Aim of the task: Copy out all the lines exactly. Omit pictures.

Data excerpt:
===

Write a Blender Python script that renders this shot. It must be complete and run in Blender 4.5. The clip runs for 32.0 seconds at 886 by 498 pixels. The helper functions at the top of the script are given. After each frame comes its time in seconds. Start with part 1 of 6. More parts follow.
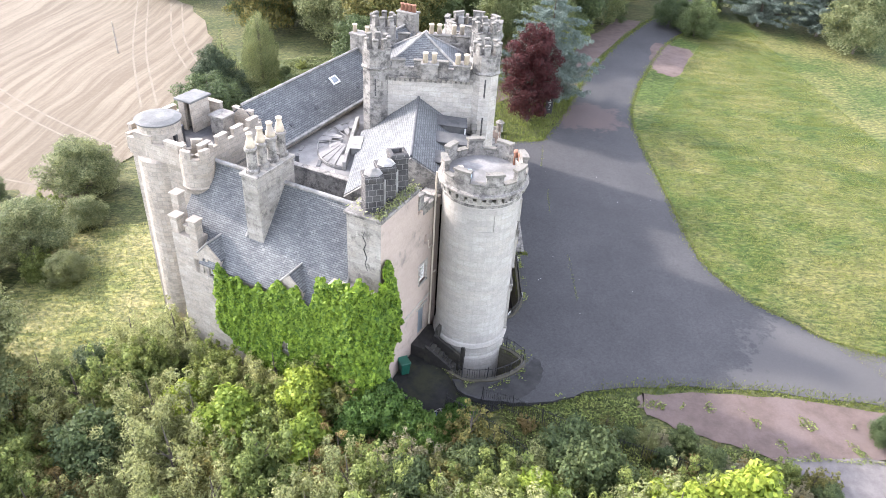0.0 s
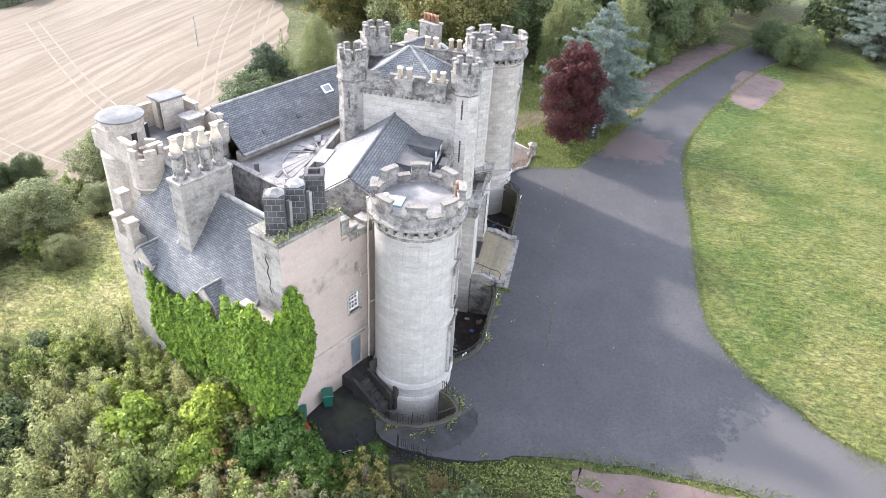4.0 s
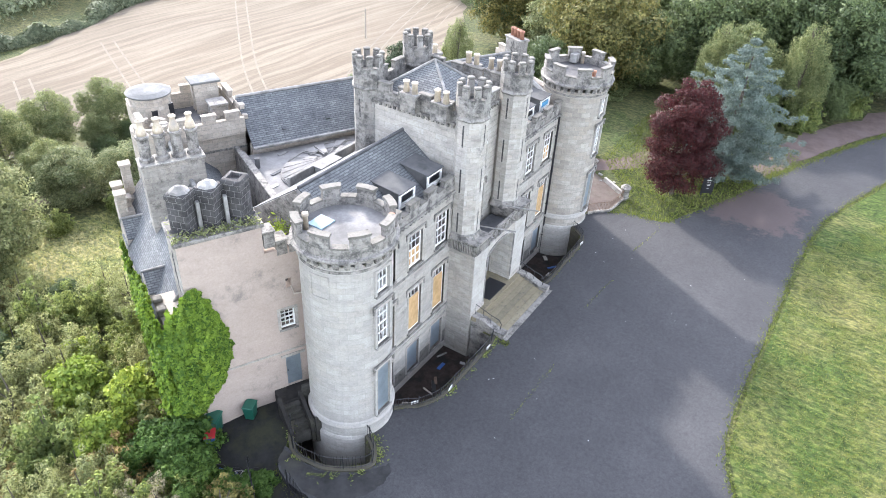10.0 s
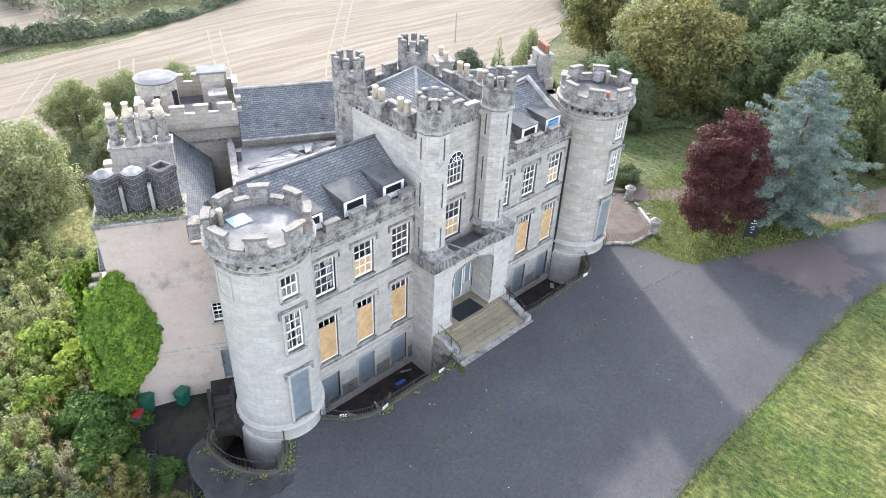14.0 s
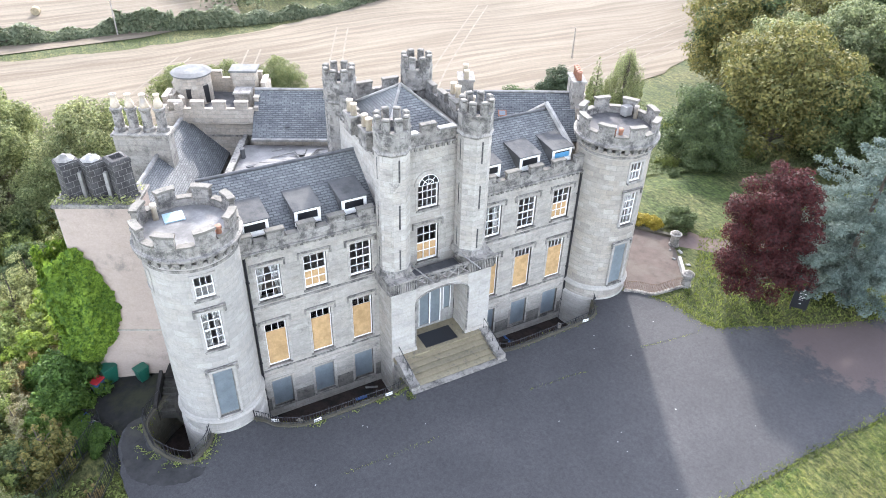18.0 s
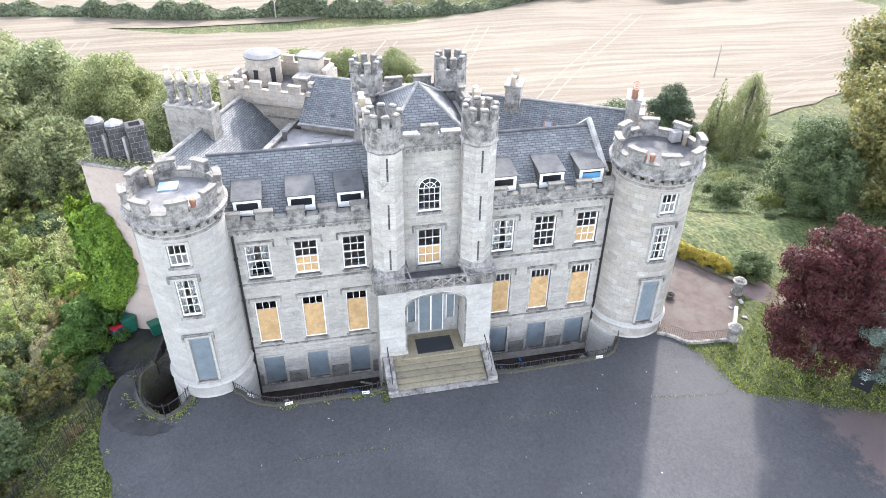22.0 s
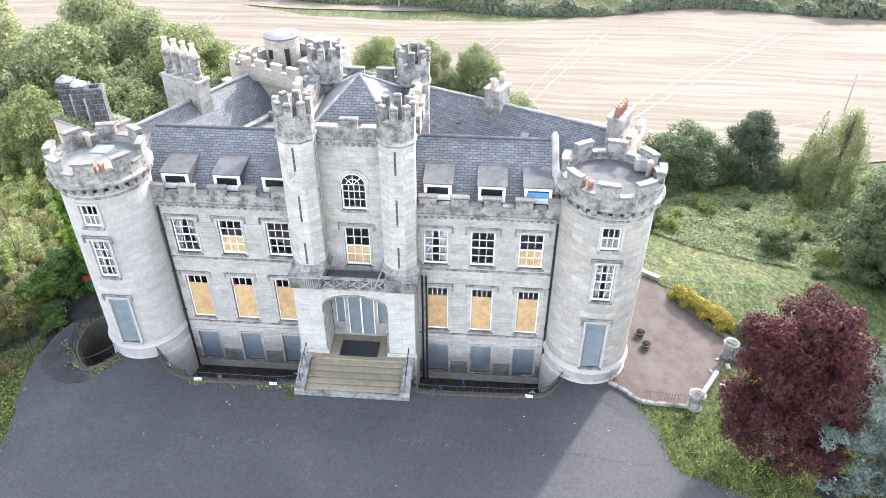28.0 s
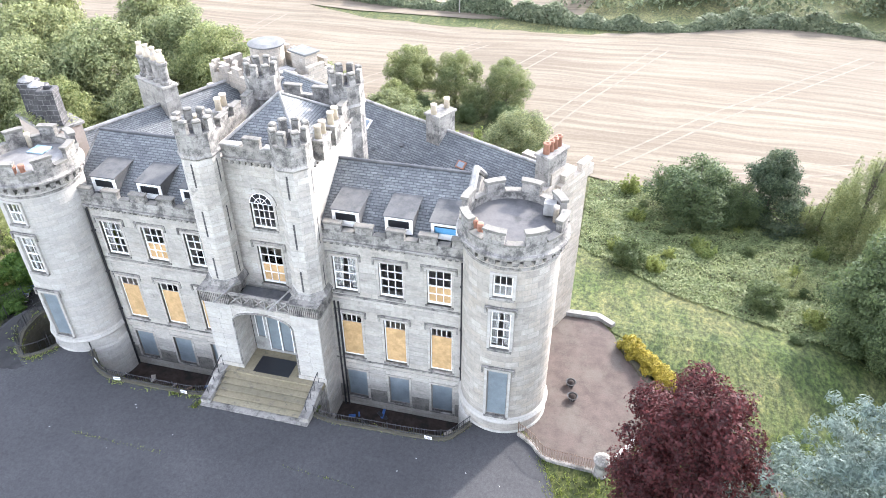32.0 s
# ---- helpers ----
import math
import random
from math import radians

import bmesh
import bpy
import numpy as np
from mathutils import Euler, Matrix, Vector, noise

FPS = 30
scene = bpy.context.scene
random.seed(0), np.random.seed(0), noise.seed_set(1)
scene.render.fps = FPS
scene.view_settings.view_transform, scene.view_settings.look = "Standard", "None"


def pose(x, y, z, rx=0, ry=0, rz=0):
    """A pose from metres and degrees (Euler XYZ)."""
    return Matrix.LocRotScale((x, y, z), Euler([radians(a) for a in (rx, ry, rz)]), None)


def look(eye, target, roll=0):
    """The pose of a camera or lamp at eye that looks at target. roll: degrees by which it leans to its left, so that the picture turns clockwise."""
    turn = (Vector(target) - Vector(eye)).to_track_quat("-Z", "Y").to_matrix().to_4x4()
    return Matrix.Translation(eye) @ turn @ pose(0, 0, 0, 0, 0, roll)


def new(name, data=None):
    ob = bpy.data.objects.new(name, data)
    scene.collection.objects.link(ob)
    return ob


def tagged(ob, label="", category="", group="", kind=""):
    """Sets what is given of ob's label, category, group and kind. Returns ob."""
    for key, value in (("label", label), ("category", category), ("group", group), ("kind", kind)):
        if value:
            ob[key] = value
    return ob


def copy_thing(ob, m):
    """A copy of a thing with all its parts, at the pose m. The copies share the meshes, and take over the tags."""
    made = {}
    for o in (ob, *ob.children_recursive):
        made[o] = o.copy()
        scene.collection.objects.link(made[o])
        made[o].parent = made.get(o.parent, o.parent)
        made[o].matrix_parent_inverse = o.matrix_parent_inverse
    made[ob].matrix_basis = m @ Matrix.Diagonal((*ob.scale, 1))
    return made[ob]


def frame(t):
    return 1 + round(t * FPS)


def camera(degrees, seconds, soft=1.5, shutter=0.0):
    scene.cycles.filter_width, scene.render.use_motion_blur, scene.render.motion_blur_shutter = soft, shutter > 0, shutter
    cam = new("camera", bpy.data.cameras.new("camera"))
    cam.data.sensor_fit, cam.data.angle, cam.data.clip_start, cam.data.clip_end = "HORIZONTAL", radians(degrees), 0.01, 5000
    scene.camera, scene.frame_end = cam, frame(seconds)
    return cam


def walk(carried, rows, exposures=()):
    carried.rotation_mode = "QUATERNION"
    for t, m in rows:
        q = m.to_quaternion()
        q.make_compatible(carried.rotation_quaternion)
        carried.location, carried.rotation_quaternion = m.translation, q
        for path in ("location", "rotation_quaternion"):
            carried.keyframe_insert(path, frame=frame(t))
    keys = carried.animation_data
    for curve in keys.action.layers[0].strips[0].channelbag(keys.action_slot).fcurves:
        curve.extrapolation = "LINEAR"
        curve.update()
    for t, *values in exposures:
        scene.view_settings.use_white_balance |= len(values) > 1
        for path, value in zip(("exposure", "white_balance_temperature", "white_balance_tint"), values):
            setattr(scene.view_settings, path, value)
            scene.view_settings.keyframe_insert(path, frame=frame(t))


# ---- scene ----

===

The completed task:
Write a Blender Python script that renders this shot. It must be complete and run in Blender 4.5. The clip runs for 32.0 seconds at 886 by 498 pixels. The helper functions at the top of the script are given. After each frame comes its time in seconds. Start with part 1 of 6. More parts follow.
0.0 s
4.0 s
10.0 s
14.0 s
18.0 s
22.0 s
28.0 s
32.0 s
# ---- helpers ----
import math
import random
from math import radians

import bmesh
import bpy
import numpy as np
from mathutils import Euler, Matrix, Vector, noise

FPS = 30
scene = bpy.context.scene
random.seed(0), np.random.seed(0), noise.seed_set(1)
scene.render.fps = FPS
scene.view_settings.view_transform, scene.view_settings.look = "Standard", "None"


def pose(x, y, z, rx=0, ry=0, rz=0):
    """A pose from metres and degrees (Euler XYZ)."""
    return Matrix.LocRotScale((x, y, z), Euler([radians(a) for a in (rx, ry, rz)]), None)


def look(eye, target, roll=0):
    """The pose of a camera or lamp at eye that looks at target. roll: degrees by which it leans to its left, so that the picture turns clockwise."""
    turn = (Vector(target) - Vector(eye)).to_track_quat("-Z", "Y").to_matrix().to_4x4()
    return Matrix.Translation(eye) @ turn @ pose(0, 0, 0, 0, 0, roll)


def new(name, data=None):
    ob = bpy.data.objects.new(name, data)
    scene.collection.objects.link(ob)
    return ob


def tagged(ob, label="", category="", group="", kind=""):
    """Sets what is given of ob's label, category, group and kind. Returns ob."""
    for key, value in (("label", label), ("category", category), ("group", group), ("kind", kind)):
        if value:
            ob[key] = value
    return ob


def copy_thing(ob, m):
    """A copy of a thing with all its parts, at the pose m. The copies share the meshes, and take over the tags."""
    made = {}
    for o in (ob, *ob.children_recursive):
        made[o] = o.copy()
        scene.collection.objects.link(made[o])
        made[o].parent = made.get(o.parent, o.parent)
        made[o].matrix_parent_inverse = o.matrix_parent_inverse
    made[ob].matrix_basis = m @ Matrix.Diagonal((*ob.scale, 1))
    return made[ob]


def frame(t):
    return 1 + round(t * FPS)


def camera(degrees, seconds, soft=1.5, shutter=0.0):
    scene.cycles.filter_width, scene.render.use_motion_blur, scene.render.motion_blur_shutter = soft, shutter > 0, shutter
    cam = new("camera", bpy.data.cameras.new("camera"))
    cam.data.sensor_fit, cam.data.angle, cam.data.clip_start, cam.data.clip_end = "HORIZONTAL", radians(degrees), 0.01, 5000
    scene.camera, scene.frame_end = cam, frame(seconds)
    return cam


def walk(carried, rows, exposures=()):
    carried.rotation_mode = "QUATERNION"
    for t, m in rows:
        q = m.to_quaternion()
        q.make_compatible(carried.rotation_quaternion)
        carried.location, carried.rotation_quaternion = m.translation, q
        for path in ("location", "rotation_quaternion"):
            carried.keyframe_insert(path, frame=frame(t))
    keys = carried.animation_data
    for curve in keys.action.layers[0].strips[0].channelbag(keys.action_slot).fcurves:
        curve.extrapolation = "LINEAR"
        curve.update()
    for t, *values in exposures:
        scene.view_settings.use_white_balance |= len(values) > 1
        for path, value in zip(("exposure", "white_balance_temperature", "white_balance_tint"), values):
            setattr(scene.view_settings, path, value)
            scene.view_settings.keyframe_insert(path, frame=frame(t))


# ---- scene ----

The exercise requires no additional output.